Стул под генералом крепко скрипит, Кутепов смеется из самого нутра. Он смеется широкой, мягкой складкой на затылке и покрякивает с хрипцой.
– Браво, браво....
А на узенькой эстрадке уже выстроился белый хор. Здесь все белые, все в ослепительных щегольских рубахах, у которых рукава перехвачены длинными обшлагами, как носили в армии при царе Александре III. О полдень, когда солнце жарко лижёт бронзовые спины, я видел, как стирают эти рубахи на берегу моря.....
Хор выстроился. Свечи снизу освещают лица и отсветы их блистают в широко раскрытых темных глазах. Точно слезы остановились в глазах у певцов.
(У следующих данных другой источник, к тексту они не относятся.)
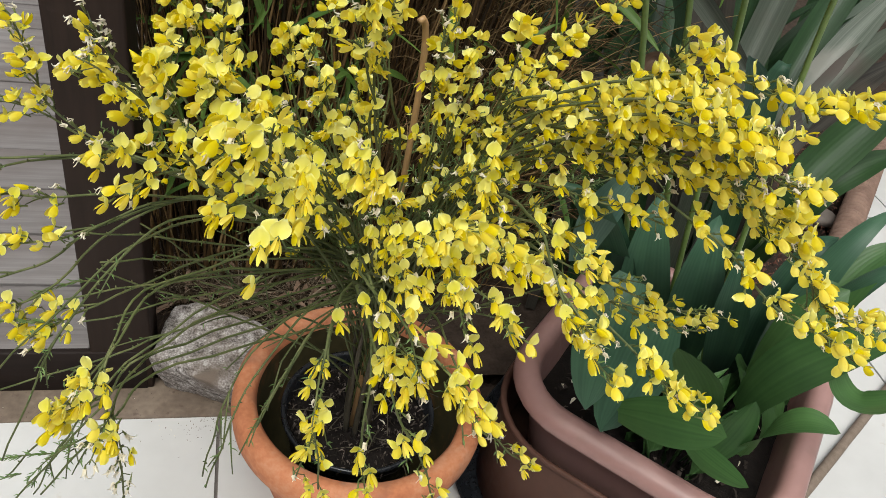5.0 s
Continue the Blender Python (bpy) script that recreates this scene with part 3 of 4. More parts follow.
SPRAYS_SIDE_TOO = [
    (0.5, 60, [(0.695, 0.560, 0.648), (0.642, 0.570, 0.652), (0.600, 0.590, 0.656), (0.558, 0.630, 0.654), (0.506, 0.690, 0.647)]),
]
SPRAYS_FRONT = [
    (0.5, 74, [(0.375, 0.410, 0.587), (0.349, 0.405, 0.659), (0.327, 0.410, 0.703), (0.310, 0.430, 0.740), (0.302, 0.470, 0.747), (0.303, 0.550, 0.722)]),
    (0.45, 72, [(0.381, 0.375, 0.728), (0.361, 0.377, 0.770), (0.340, 0.390, 0.791), (0.319, 0.430, 0.792), (0.301, 0.510, 0.764), (0.317, 0.620, 0.693)]),
    (0.5, 58, [(0.317, 0.430, 0.568), (0.305, 0.430, 0.645), (0.306, 0.440, 0.702), (0.307, 0.480, 0.723), (0.316, 0.560, 0.706)]),
    (0.5, 66, [(0.276, 0.450, 0.552), (0.266, 0.460, 0.634), (0.269, 0.480, 0.681), (0.282, 0.530, 0.697), (0.311, 0.620, 0.661)]),
    (0.62, 64, [(0.548, 0.538, 0.429), (0.493, 0.530, 0.492), (0.451, 0.530, 0.554), (0.419, 0.550, 0.610), (0.401, 0.620, 0.620)]),
]
SPRAYS_FRONT_TOO = [
    (0.5, 78, [(0.335, 0.420, 0.723), (0.320, 0.440, 0.750), (0.309, 0.470, 0.767), (0.311, 0.540, 0.745)]),
    (0.55, 62, [(0.438, 0.470, 0.728), (0.417, 0.483, 0.756), (0.398, 0.510, 0.758), (0.388, 0.570, 0.735), (0.383, 0.670, 0.661)]),
    (0.55, 60, [(0.389, 0.460, 0.735), (0.378, 0.480, 0.764), (0.377, 0.530, 0.761), (0.378, 0.630, 0.701)]),
    (0.55, 50, [(0.255, 0.470, 0.540), (0.270, 0.490, 0.589), (0.280, 0.520, 0.638), (0.301, 0.590, 0.648)]),
]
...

Поют "Часового". Темный сарай затихает, ровно вздохнув с первым вздохом Корниловской солдатской песни.
Стоит на часах часовой. Он устал, он голоден, он один... „Слышишь ли, ночь, я один"? И ночь отвечает глубоким дыханием: „Слышу". И в дыхании её поют далекие отголоски "Коль Славен", смутно бряцают боевые марши и летит волнующий шелест старых знамен.
Поет часовой, что он голоден, устал, но он не опустит винтовку, не уйдет он с поста. „Слышишь ли ночь"?
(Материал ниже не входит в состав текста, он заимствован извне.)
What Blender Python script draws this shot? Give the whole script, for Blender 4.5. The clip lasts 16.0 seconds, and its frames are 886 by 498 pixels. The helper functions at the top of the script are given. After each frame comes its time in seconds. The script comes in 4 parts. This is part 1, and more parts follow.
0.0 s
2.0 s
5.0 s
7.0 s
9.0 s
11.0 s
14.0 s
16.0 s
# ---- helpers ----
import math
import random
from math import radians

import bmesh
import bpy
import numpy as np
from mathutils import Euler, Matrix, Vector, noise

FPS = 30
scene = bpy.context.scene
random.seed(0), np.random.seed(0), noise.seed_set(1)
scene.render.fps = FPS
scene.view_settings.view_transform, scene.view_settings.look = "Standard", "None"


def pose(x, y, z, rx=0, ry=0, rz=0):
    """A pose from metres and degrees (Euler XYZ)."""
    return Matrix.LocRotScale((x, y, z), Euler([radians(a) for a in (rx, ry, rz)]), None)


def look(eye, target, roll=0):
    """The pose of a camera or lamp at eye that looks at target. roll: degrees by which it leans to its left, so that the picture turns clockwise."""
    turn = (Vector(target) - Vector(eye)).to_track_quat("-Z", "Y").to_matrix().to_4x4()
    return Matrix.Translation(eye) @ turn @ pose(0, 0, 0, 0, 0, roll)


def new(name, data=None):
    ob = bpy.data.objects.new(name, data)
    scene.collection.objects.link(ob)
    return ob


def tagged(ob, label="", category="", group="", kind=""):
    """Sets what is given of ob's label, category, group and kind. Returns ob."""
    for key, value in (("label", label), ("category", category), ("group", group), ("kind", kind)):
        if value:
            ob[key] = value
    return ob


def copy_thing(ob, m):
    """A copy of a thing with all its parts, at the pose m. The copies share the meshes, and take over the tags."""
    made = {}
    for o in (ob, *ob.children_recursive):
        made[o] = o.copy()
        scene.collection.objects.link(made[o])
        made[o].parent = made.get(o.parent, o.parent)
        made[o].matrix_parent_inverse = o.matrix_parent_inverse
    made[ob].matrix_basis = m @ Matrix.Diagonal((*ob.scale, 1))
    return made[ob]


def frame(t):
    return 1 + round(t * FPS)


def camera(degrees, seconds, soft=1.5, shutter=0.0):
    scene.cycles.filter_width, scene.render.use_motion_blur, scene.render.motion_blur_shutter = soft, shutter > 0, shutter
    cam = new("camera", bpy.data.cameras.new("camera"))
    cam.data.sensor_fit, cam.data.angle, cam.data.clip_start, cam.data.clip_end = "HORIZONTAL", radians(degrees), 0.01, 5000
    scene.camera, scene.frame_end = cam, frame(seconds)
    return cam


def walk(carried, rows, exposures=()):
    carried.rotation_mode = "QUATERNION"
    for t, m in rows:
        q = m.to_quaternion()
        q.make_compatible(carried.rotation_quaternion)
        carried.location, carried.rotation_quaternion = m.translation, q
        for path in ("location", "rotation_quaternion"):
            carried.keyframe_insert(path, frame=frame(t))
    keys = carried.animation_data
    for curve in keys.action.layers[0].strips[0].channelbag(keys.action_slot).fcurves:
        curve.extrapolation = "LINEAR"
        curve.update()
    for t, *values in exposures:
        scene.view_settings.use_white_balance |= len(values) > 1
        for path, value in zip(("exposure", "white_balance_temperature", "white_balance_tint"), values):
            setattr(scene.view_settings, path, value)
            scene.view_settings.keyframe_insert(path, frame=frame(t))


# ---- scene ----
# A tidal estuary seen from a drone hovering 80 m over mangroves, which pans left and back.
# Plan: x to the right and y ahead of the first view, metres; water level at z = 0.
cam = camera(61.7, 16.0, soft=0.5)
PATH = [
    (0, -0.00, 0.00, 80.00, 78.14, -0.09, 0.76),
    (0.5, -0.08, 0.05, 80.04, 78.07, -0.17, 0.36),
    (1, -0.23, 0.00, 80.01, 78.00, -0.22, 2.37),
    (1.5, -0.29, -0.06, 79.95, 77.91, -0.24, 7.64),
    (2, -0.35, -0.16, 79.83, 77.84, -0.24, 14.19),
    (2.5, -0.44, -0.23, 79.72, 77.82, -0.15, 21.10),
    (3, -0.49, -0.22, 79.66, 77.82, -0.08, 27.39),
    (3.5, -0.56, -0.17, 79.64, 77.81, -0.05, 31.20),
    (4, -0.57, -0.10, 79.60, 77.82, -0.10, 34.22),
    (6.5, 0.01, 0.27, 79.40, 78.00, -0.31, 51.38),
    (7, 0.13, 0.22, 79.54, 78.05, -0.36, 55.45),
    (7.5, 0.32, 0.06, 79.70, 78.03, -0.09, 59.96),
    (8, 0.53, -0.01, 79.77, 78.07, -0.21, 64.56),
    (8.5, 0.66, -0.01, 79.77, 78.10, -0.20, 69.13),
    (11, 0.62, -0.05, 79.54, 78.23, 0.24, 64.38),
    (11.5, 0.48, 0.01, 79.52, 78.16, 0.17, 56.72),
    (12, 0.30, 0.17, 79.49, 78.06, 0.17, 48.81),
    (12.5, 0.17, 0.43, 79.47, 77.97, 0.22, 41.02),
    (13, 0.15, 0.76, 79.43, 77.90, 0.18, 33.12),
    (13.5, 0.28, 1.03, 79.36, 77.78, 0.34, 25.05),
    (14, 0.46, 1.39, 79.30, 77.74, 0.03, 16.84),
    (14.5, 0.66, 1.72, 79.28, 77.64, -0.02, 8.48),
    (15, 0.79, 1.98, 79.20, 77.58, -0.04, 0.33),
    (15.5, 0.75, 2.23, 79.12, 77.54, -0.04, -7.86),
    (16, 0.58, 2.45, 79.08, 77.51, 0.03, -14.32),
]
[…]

И отвечает ночь глубоким дыханием: „Слышу". И в ответе её шепот ветра в просторах полей, тихий гул колоколен, шелест пашень и пенье "Коль Славен".
У Кутепова шевелятся короткие солдатские пальцы, поглаживающие колени. В душном сарае проносится горячий трепет дыхания и под его порывом стелят свечи желтые языки. Влажные блистания свечей в темных глазах певцов.
На дворе, в синей мгле, красными точками мелькают папиросы. Шпоры звякают застенчиво и легонько. Расходятся, чуть светясь, белые рубашки.
Я иду с профессором Даватцем. Есть такой приват-доцент математики, что из Харькова простым солдатом пошел на бронепоезд. Теперь он артиллерийский поручик.
Даватц в мешковатой рубахе, худой, с узким породистым лицом, с седеющей, стриженой головой. Простые офицеры над ним добродушно подсмеиваются: "Дернул раз шнур у боевой пушки и погиб, помешался от любви к армии".
Даватц – тихий фанатик. Это – жрец армии и его армейская служба – не служба, а какая то тихая литургия. Он сам рассказывал, как болела раз у него голова. Нестерпимо болела, в тот день, когда в лагерь приехал генерал Врангель.